Request
Pick out every line of the entries below where "that" occurs, and copy those lines.
** start **
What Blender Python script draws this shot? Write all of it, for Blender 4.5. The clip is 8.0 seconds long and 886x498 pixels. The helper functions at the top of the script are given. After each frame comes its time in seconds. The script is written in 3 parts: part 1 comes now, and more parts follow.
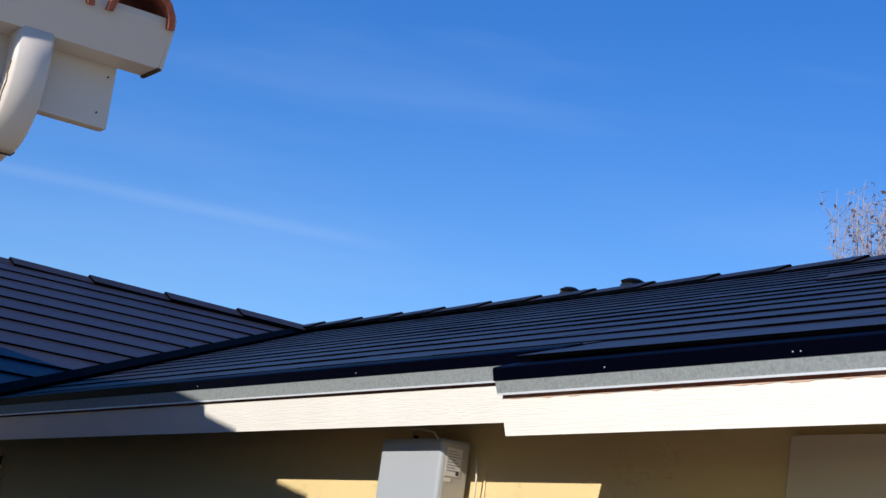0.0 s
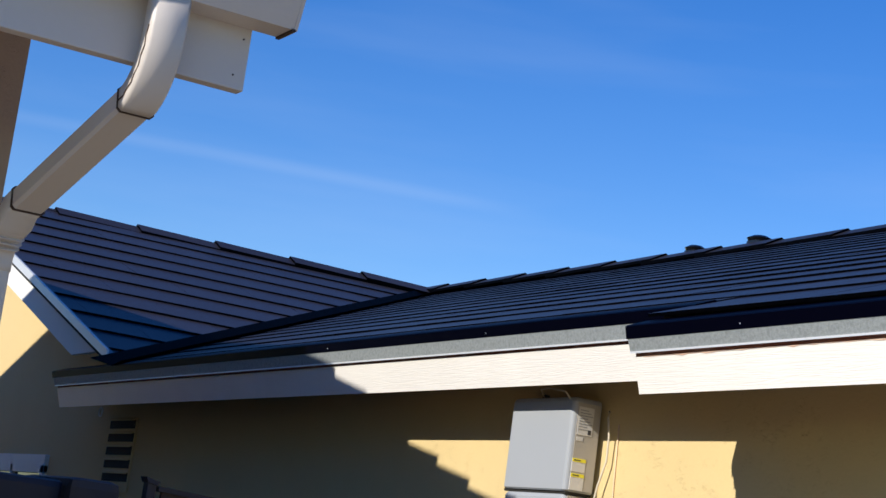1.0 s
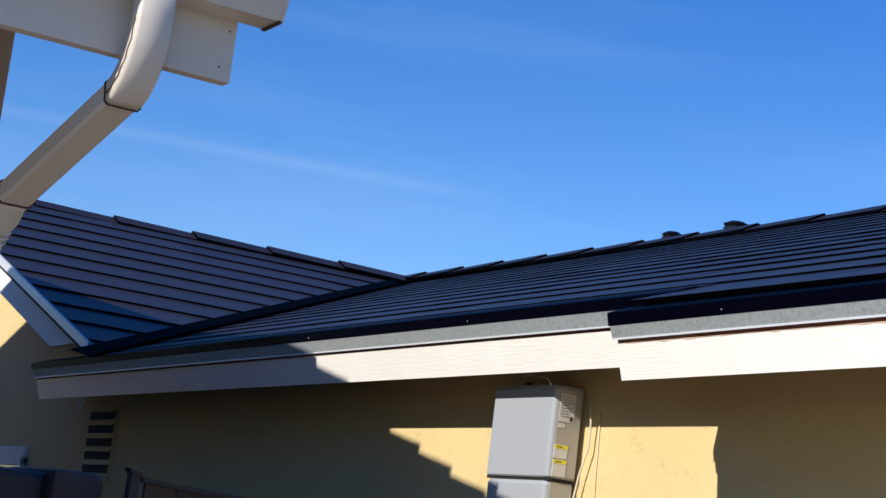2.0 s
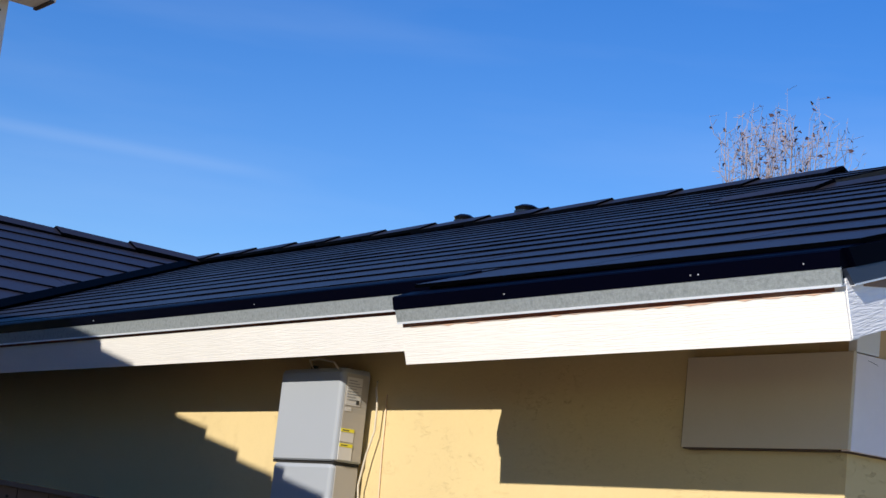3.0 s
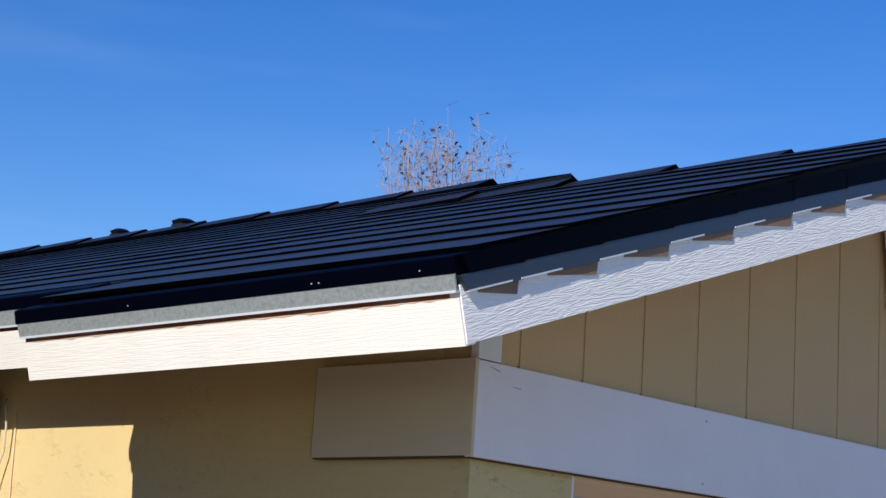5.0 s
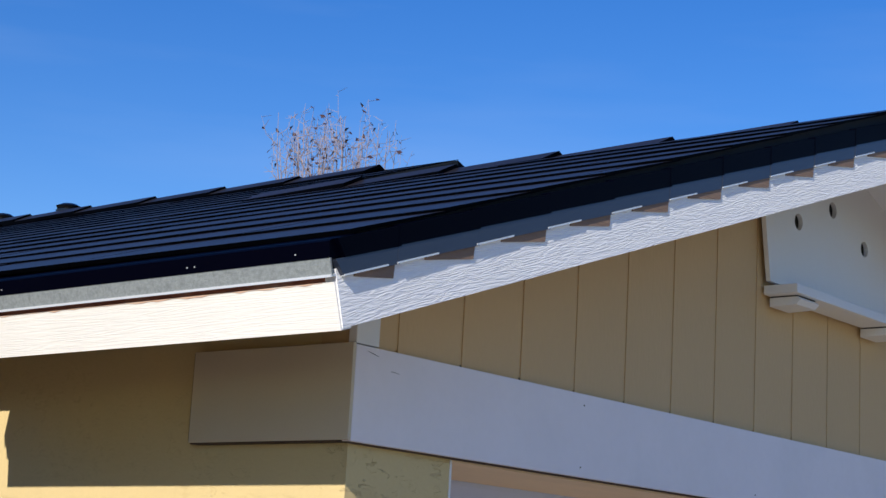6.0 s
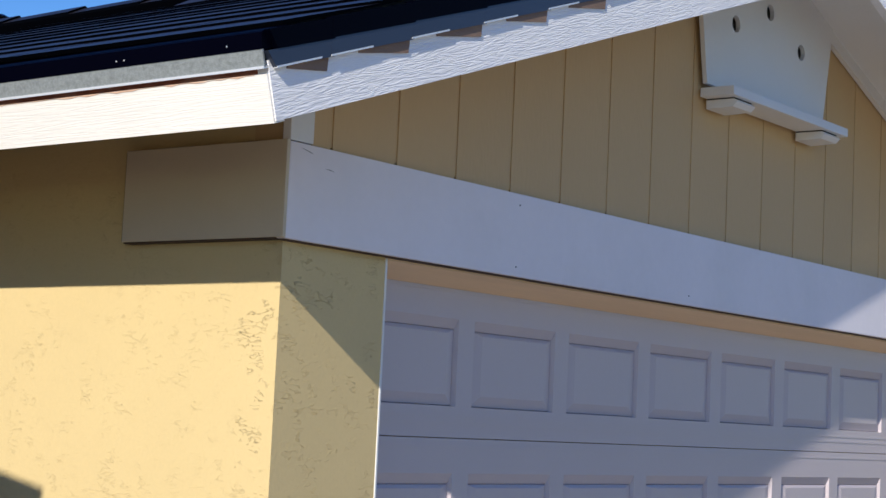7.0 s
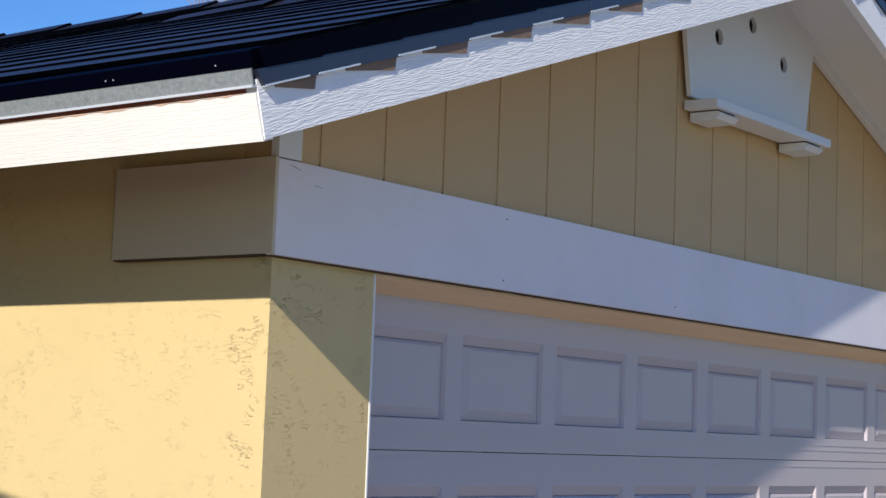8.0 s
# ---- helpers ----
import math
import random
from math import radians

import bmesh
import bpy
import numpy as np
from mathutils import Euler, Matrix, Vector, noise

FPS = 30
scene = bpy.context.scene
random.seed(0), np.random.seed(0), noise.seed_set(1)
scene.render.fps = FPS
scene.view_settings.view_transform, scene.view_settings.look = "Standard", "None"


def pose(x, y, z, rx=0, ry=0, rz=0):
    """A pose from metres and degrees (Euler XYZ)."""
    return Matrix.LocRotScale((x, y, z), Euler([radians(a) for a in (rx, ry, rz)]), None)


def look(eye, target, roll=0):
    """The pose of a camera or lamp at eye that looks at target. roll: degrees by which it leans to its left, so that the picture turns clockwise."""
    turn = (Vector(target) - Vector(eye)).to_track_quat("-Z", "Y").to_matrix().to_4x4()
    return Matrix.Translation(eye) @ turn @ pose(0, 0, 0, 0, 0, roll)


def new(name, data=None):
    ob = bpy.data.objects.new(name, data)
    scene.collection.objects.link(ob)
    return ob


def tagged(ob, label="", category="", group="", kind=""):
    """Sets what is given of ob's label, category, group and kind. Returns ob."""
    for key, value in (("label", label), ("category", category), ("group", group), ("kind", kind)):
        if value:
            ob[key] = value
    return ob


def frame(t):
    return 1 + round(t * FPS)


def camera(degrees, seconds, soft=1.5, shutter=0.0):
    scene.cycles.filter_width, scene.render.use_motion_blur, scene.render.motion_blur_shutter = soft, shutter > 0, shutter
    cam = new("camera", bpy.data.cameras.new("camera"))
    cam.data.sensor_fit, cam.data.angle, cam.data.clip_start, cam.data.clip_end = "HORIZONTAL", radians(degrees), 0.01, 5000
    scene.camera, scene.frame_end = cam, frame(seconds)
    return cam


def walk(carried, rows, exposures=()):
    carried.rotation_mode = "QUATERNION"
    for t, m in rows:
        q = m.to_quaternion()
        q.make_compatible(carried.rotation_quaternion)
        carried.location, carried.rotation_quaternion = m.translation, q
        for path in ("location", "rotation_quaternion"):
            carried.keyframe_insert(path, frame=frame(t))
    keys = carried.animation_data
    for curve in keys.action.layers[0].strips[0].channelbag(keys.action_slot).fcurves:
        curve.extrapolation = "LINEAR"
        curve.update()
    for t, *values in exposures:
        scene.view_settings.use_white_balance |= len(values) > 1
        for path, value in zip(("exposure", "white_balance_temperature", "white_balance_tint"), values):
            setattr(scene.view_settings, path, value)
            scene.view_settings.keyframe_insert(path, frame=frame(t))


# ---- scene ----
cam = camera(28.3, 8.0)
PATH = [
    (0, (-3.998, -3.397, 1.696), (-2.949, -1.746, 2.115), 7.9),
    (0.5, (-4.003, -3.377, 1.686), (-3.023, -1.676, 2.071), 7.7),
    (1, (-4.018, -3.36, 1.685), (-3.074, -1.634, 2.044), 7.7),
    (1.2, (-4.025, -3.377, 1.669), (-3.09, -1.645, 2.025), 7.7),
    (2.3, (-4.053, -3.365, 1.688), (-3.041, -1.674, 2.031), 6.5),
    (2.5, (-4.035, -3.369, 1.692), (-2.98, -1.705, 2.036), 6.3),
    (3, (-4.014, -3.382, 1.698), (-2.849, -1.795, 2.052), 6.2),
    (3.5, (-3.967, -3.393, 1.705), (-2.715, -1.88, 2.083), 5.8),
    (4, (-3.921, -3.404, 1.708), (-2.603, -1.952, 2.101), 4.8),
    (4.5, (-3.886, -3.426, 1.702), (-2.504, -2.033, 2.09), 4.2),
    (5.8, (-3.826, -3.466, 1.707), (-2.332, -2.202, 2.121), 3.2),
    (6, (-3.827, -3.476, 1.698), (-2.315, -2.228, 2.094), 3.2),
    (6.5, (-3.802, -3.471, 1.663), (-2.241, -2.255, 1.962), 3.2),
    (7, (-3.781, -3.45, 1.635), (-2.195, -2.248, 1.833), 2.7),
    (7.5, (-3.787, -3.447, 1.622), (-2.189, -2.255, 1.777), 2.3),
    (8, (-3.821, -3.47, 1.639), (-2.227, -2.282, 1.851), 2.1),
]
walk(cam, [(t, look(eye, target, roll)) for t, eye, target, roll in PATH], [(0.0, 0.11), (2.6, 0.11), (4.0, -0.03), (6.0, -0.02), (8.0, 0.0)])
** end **
** start **
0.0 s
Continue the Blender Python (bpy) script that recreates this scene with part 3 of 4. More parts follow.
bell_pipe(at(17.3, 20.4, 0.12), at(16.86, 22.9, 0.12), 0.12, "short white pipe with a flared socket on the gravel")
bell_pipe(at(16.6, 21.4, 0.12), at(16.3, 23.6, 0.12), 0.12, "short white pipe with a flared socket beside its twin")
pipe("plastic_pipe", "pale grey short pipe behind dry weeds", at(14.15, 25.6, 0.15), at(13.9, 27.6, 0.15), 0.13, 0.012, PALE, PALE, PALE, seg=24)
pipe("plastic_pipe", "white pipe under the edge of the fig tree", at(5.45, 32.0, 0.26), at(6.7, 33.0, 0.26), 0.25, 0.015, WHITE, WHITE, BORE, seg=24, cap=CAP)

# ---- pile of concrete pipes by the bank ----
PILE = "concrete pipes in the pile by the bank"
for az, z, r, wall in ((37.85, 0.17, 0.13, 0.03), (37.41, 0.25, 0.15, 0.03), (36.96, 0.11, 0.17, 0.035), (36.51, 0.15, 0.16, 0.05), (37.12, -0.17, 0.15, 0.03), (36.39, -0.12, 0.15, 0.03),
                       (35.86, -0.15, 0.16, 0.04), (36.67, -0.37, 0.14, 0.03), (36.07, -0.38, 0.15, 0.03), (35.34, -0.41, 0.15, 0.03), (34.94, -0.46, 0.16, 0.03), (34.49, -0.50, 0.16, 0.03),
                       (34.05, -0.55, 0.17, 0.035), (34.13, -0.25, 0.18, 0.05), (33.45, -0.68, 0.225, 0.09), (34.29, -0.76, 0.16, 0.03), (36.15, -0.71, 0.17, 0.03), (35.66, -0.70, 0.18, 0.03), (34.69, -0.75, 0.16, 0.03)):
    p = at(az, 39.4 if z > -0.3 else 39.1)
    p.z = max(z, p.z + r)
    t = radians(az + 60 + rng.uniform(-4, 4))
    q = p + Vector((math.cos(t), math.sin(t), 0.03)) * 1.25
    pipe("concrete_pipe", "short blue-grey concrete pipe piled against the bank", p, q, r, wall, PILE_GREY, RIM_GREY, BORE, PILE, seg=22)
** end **
Task answer
    """The pose of a camera or lamp at eye that looks at target. roll: degrees by which it leans to its left, so that the picture turns clockwise."""
Continue the Blender Python (bpy) script that recreates this scene with part 3 of 4. More parts follow.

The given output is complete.